__Given exercise__.
Give the data below again exactly as written, without its pictures.

__Stored data__.
>> Begin
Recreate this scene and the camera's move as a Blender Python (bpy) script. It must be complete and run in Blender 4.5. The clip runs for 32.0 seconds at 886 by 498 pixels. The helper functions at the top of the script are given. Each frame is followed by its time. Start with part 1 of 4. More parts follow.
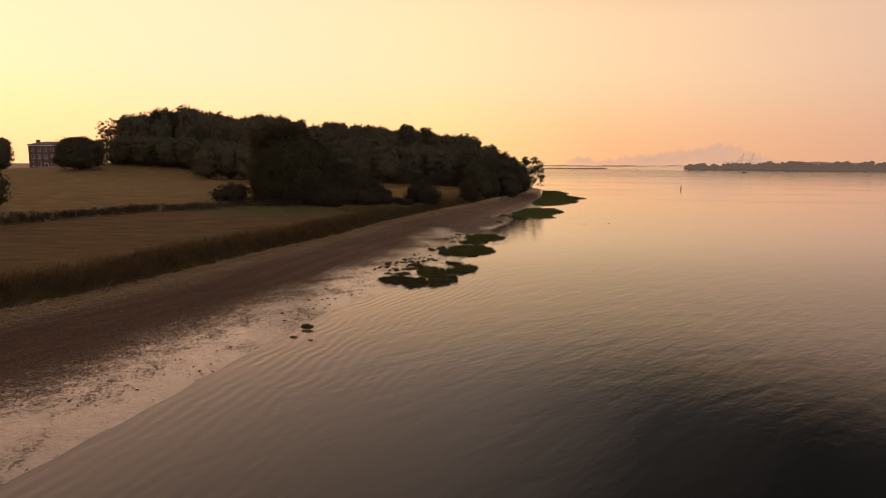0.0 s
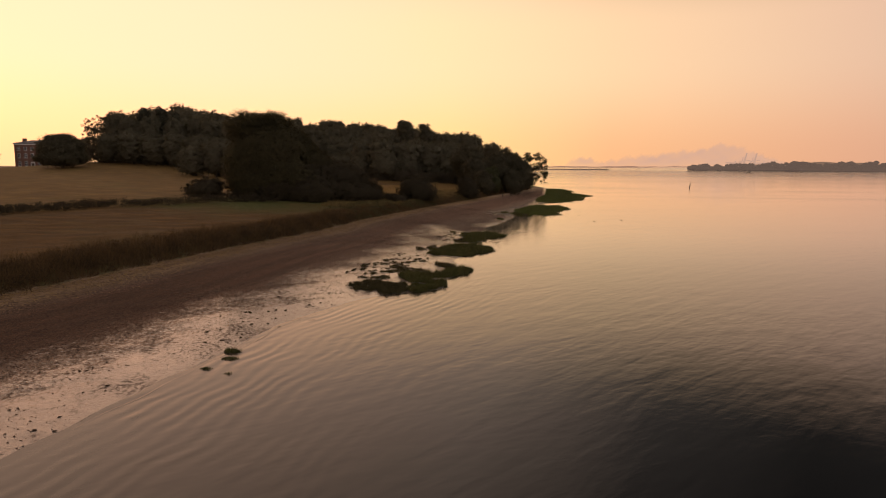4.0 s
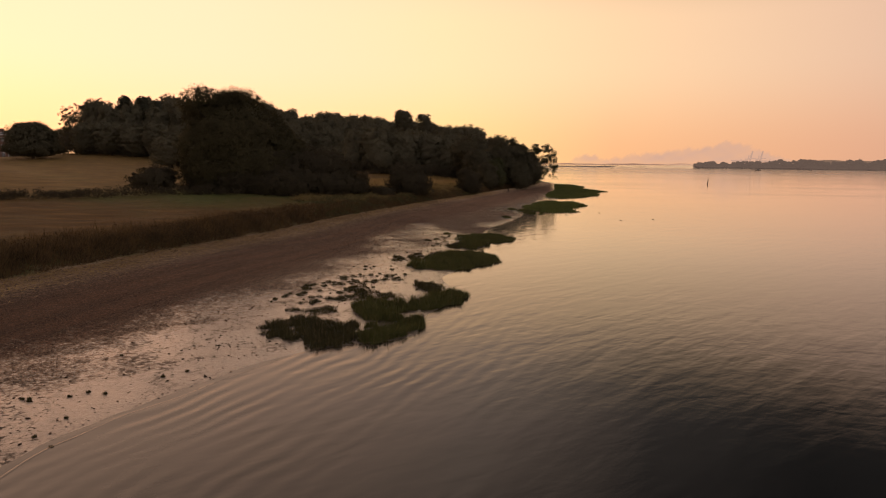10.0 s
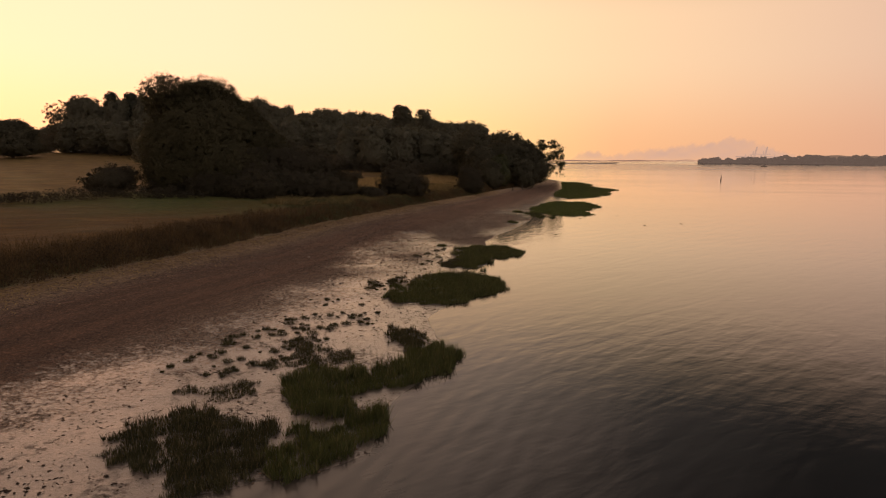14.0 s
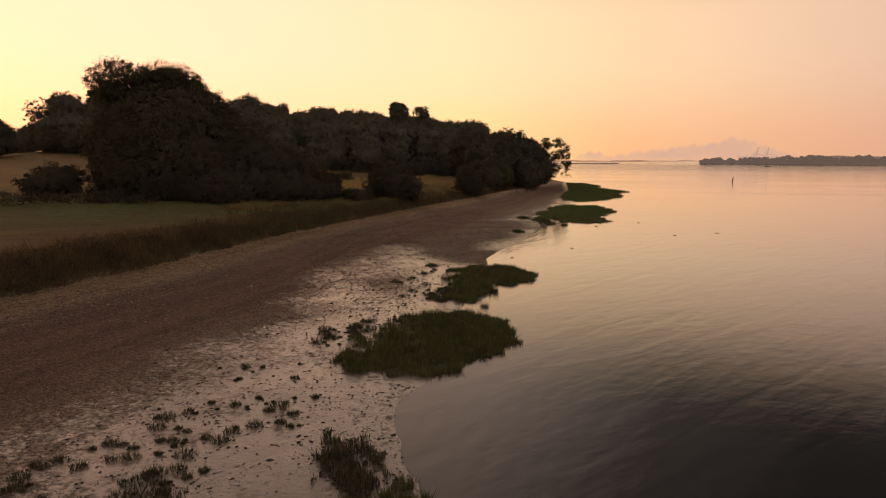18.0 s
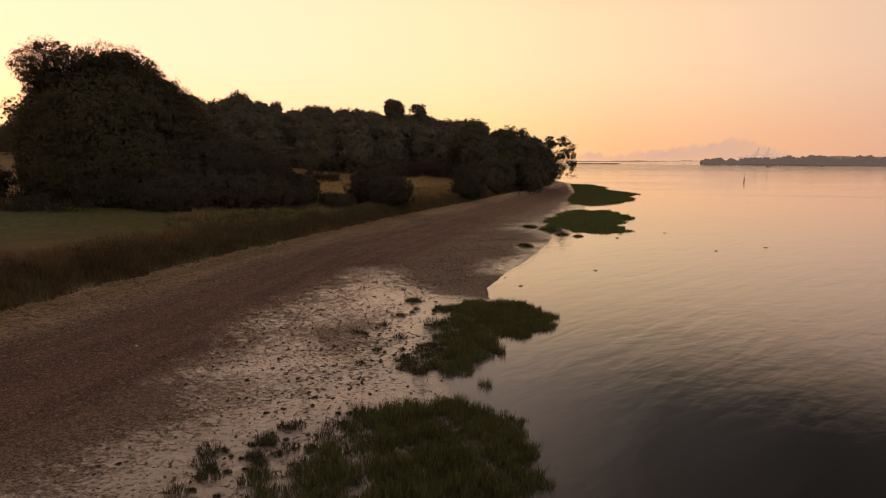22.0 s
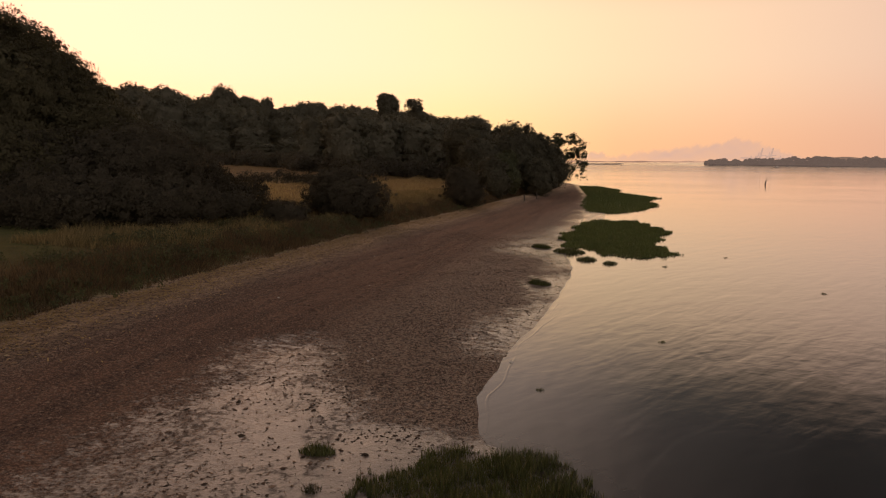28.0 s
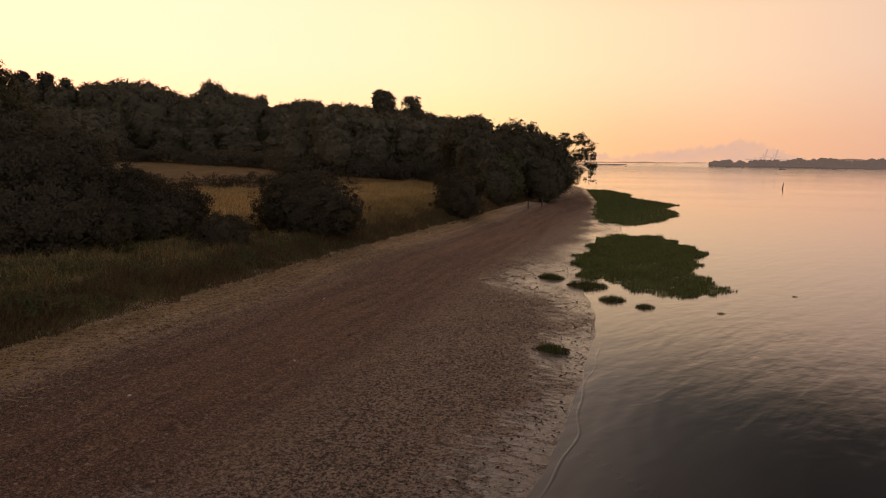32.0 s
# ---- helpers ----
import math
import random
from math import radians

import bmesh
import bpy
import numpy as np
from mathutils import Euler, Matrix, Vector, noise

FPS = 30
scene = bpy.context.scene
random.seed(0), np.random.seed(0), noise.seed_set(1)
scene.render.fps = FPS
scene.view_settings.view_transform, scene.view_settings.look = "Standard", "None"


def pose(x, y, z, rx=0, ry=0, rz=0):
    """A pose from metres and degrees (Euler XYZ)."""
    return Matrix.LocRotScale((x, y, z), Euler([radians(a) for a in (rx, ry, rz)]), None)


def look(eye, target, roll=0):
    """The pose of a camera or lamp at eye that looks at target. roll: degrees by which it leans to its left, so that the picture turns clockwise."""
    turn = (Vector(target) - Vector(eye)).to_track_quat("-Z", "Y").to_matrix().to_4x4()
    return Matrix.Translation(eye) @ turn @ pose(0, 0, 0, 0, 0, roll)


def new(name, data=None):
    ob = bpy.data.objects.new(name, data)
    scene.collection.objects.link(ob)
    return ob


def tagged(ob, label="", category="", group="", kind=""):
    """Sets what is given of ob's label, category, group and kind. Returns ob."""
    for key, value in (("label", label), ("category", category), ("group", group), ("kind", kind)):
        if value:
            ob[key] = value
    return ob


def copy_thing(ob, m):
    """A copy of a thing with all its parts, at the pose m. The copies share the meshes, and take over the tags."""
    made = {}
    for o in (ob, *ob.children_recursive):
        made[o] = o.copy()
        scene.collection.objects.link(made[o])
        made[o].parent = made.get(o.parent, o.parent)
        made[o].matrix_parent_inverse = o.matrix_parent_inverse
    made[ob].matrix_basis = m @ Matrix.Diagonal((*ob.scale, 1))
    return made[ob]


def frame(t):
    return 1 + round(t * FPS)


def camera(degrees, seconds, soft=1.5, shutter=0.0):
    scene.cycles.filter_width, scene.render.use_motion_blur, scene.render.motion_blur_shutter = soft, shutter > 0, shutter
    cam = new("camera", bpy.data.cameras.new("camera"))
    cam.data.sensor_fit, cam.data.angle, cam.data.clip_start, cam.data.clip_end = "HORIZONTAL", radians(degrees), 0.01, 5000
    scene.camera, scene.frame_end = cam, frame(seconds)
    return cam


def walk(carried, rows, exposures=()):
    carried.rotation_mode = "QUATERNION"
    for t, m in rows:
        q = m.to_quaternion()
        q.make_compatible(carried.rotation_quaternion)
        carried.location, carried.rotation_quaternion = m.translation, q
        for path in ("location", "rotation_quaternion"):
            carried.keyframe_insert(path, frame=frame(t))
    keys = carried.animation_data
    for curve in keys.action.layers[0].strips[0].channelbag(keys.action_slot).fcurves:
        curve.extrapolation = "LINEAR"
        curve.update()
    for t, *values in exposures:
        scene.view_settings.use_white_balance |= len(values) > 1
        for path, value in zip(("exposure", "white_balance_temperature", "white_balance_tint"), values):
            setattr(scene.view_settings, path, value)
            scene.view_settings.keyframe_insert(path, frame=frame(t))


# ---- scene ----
>> End
__Solved problem__.
Recreate this scene and the camera's move as a Blender Python (bpy) script. It must be complete and run in Blender 4.5. The clip runs for 32.0 seconds at 886 by 498 pixels. The helper functions at the top of the script are given. Each frame is followed by its time. Start with part 1 of 4. More parts follow.
0.0 s
4.0 s
10.0 s
14.0 s
18.0 s
22.0 s
28.0 s
32.0 s
# ---- helpers ----
import math
import random
from math import radians

import bmesh
import bpy
import numpy as np
from mathutils import Euler, Matrix, Vector, noise

FPS = 30
scene = bpy.context.scene
random.seed(0), np.random.seed(0), noise.seed_set(1)
scene.render.fps = FPS
scene.view_settings.view_transform, scene.view_settings.look = "Standard", "None"


def pose(x, y, z, rx=0, ry=0, rz=0):
    """A pose from metres and degrees (Euler XYZ)."""
    return Matrix.LocRotScale((x, y, z), Euler([radians(a) for a in (rx, ry, rz)]), None)


def look(eye, target, roll=0):
    """The pose of a camera or lamp at eye that looks at target. roll: degrees by which it leans to its left, so that the picture turns clockwise."""
    turn = (Vector(target) - Vector(eye)).to_track_quat("-Z", "Y").to_matrix().to_4x4()
    return Matrix.Translation(eye) @ turn @ pose(0, 0, 0, 0, 0, roll)


def new(name, data=None):
    ob = bpy.data.objects.new(name, data)
    scene.collection.objects.link(ob)
    return ob


def tagged(ob, label="", category="", group="", kind=""):
    """Sets what is given of ob's label, category, group and kind. Returns ob."""
    for key, value in (("label", label), ("category", category), ("group", group), ("kind", kind)):
        if value:
            ob[key] = value
    return ob


def copy_thing(ob, m):
    """A copy of a thing with all its parts, at the pose m. The copies share the meshes, and take over the tags."""
    made = {}
    for o in (ob, *ob.children_recursive):
        made[o] = o.copy()
        scene.collection.objects.link(made[o])
        made[o].parent = made.get(o.parent, o.parent)
        made[o].matrix_parent_inverse = o.matrix_parent_inverse
    made[ob].matrix_basis = m @ Matrix.Diagonal((*ob.scale, 1))
    return made[ob]


def frame(t):
    return 1 + round(t * FPS)


def camera(degrees, seconds, soft=1.5, shutter=0.0):
    scene.cycles.filter_width, scene.render.use_motion_blur, scene.render.motion_blur_shutter = soft, shutter > 0, shutter
    cam = new("camera", bpy.data.cameras.new("camera"))
    cam.data.sensor_fit, cam.data.angle, cam.data.clip_start, cam.data.clip_end = "HORIZONTAL", radians(degrees), 0.01, 5000
    scene.camera, scene.frame_end = cam, frame(seconds)
    return cam


def walk(carried, rows, exposures=()):
    carried.rotation_mode = "QUATERNION"
    for t, m in rows:
        q = m.to_quaternion()
        q.make_compatible(carried.rotation_quaternion)
        carried.location, carried.rotation_quaternion = m.translation, q
        for path in ("location", "rotation_quaternion"):
            carried.keyframe_insert(path, frame=frame(t))
    keys = carried.animation_data
    for curve in keys.action.layers[0].strips[0].channelbag(keys.action_slot).fcurves:
        curve.extrapolation = "LINEAR"
        curve.update()
    for t, *values in exposures:
        scene.view_settings.use_white_balance |= len(values) > 1
        for path, value in zip(("exposure", "white_balance_temperature", "white_balance_tint"), values):
            setattr(scene.view_settings, path, value)
            scene.view_settings.keyframe_insert(path, frame=frame(t))


# ---- scene ----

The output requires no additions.